◆ Provided data ◆
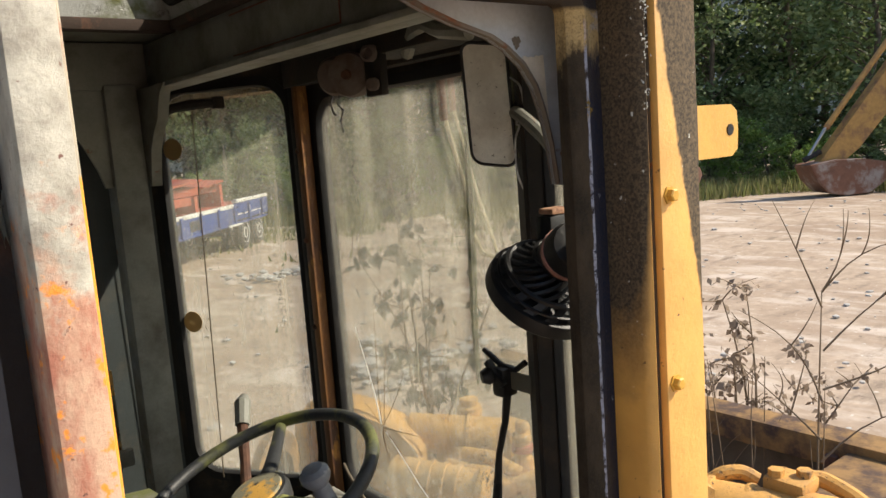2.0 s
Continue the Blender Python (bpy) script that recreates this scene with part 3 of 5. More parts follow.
outer = [(1, TOP), (0, TOP), (0, HZ), (1, HZ)]
inner = rounded(0.06, 0.975, HZ + 0.050, TOP - 0.05, 0.03)
o = [bm.verts.new(slope(*p)) for p in outer]
i = [[bm.verts.new(slope(*p)) for p in arc] for arc in inner]
for k in range(4):
    for a, b in zip(i[k], i[k][1:]):
        bm.faces.new((o[k], a, b))
    j = (k + 1) % 4
    bm.faces.new((o[k], i[k][-1], i[j][0], o[j]))
tagged(part("roof_hatch", bm, M["hatch"]), "raised sheet steel roof hatch, mossy, with a front pane", "roof hatch", kind="structure")
bm = bmesh.new()
prism(bm, [slope(*p) for arc in rounded(0.05, 0.982, HZ + 0.042, TOP - 0.04, 0.03) for p in arc], (0.004, 0, 0))
sk = part("window_7", bm, M["sky_glass"])
sk.visible_shadow = False
tagged(sk, "grimy pane in the front of the roof hatch", "window", kind="structure")
bm = bmesh.new()
sweep(bm, [slope(*p) for arc in rounded(0.06, 0.975, HZ + 0.050, TOP - 0.05, 0.03) for p in arc], 0.012, 8, True)
part("seal", bm, M["rubber"], sk, "black rubber window seal")
# folded rusty lips round the hatch
bm = bmesh.new()
box(bm, HX0, HX1, HY1 - 0.015, HY1 + 0.03, HZ - 0.018, HZ + 0.012, 0.005)
box(bm, HX1 - 0.015, HX1 + 0.03, HY0, HY1, HZ - 0.012, HZ + 0.012, 0.005)
structure("trim", bm, M["lip"], "rusty folded lip of the roof hatch", "trim")

# ---- frame members ----
bm = bmesh.new()
box(bm, 0.035, 0.085, 0.02, 1.74, 3.215, HZ - 0.006, 0.006)
box(bm, 0.005, 0.038, 0.30, 1.50, 3.215, 3.228, 0.003)
bf = structure("beam_front", bm, M["grey"], "grey-green steel roof beam, scuffed and rusty", "beam")
for y0, y1, z0, z1 in ((0.62, 1.10, 3.243, 3.246), (0.62, 0.623, 3.246, 3.335), (0.62, 1.10, 3.335, 3.338)):
    part("seam", box(bmesh.new(), 0.0335, 0.036, y0, y1, z0, z1, 0.0), M["oxide"], bf, "rusty weld seam")
bm = bmesh.new()
box(bm, -1.5, 0.03, 1.69, 1.74, 3.225, HZ - 0.004, 0.006)
structure("beam_far", bm, M["grey"], "grey steel roof beam over the side windows", "beam")
bm = bmesh.new()
box(bm, -0.10, -0.005, 1.68, 1.765, FLOOR, 3.24, 0.012)
structure("post_far", bm, M["grey"], "grey-green painted steel corner post", "post")
bm = bmesh.new()
prism(bm, [(0.352, 0.492, FLOOR), (0.324, 0.482, FLOOR), (0.285, 0.420, FLOOR), (0.306, 0.382, FLOOR)], (0, 0, 3.22 - FLOOR))
bmesh.ops.bevel(bm, geom=list(bm.edges), offset=0.008, segments=2, affect="EDGES")
structure("post_near", bm, M["dark"], "dark steel windscreen post", "post")
bm = bmesh.new()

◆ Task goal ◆
Images in the data above are to be skipped. Retype all other material exactly.

◆ Answer to the problem ◆
2.0 s
Continue the Blender Python (bpy) script that recreates this scene with part 3 of 5. More parts follow.
outer = [(1, TOP), (0, TOP), (0, HZ), (1, HZ)]
inner = rounded(0.06, 0.975, HZ + 0.050, TOP - 0.05, 0.03)
o = [bm.verts.new(slope(*p)) for p in outer]
i = [[bm.verts.new(slope(*p)) for p in arc] for arc in inner]
for k in range(4):
    for a, b in zip(i[k], i[k][1:]):
        bm.faces.new((o[k], a, b))
    j = (k + 1) % 4
    bm.faces.new((o[k], i[k][-1], i[j][0], o[j]))
tagged(part("roof_hatch", bm, M["hatch"]), "raised sheet steel roof hatch, mossy, with a front pane", "roof hatch", kind="structure")
bm = bmesh.new()
prism(bm, [slope(*p) for arc in rounded(0.05, 0.982, HZ + 0.042, TOP - 0.04, 0.03) for p in arc], (0.004, 0, 0))
sk = part("window_7", bm, M["sky_glass"])
sk.visible_shadow = False
tagged(sk, "grimy pane in the front of the roof hatch", "window", kind="structure")
bm = bmesh.new()
sweep(bm, [slope(*p) for arc in rounded(0.06, 0.975, HZ + 0.050, TOP - 0.05, 0.03) for p in arc], 0.012, 8, True)
part("seal", bm, M["rubber"], sk, "black rubber window seal")
# folded rusty lips round the hatch
bm = bmesh.new()
box(bm, HX0, HX1, HY1 - 0.015, HY1 + 0.03, HZ - 0.018, HZ + 0.012, 0.005)
box(bm, HX1 - 0.015, HX1 + 0.03, HY0, HY1, HZ - 0.012, HZ + 0.012, 0.005)
structure("trim", bm, M["lip"], "rusty folded lip of the roof hatch", "trim")

# ---- frame members ----
bm = bmesh.new()
box(bm, 0.035, 0.085, 0.02, 1.74, 3.215, HZ - 0.006, 0.006)
box(bm, 0.005, 0.038, 0.30, 1.50, 3.215, 3.228, 0.003)
bf = structure("beam_front", bm, M["grey"], "grey-green steel roof beam, scuffed and rusty", "beam")
for y0, y1, z0, z1 in ((0.62, 1.10, 3.243, 3.246), (0.62, 0.623, 3.246, 3.335), (0.62, 1.10, 3.335, 3.338)):
    part("seam", box(bmesh.new(), 0.0335, 0.036, y0, y1, z0, z1, 0.0), M["oxide"], bf, "rusty weld seam")
bm = bmesh.new()
box(bm, -1.5, 0.03, 1.69, 1.74, 3.225, HZ - 0.004, 0.006)
structure("beam_far", bm, M["grey"], "grey steel roof beam over the side windows", "beam")
bm = bmesh.new()
box(bm, -0.10, -0.005, 1.68, 1.765, FLOOR, 3.24, 0.012)
structure("post_far", bm, M["grey"], "grey-green painted steel corner post", "post")
bm = bmesh.new()
prism(bm, [(0.352, 0.492, FLOOR), (0.324, 0.482, FLOOR), (0.285, 0.420, FLOOR), (0.306, 0.382, FLOOR)], (0, 0, 3.22 - FLOOR))
bmesh.ops.bevel(bm, geom=list(bm.edges), offset=0.008, segments=2, affect="EDGES")
structure("post_near", bm, M["dark"], "dark steel windscreen post", "post")
bm = bmesh.new()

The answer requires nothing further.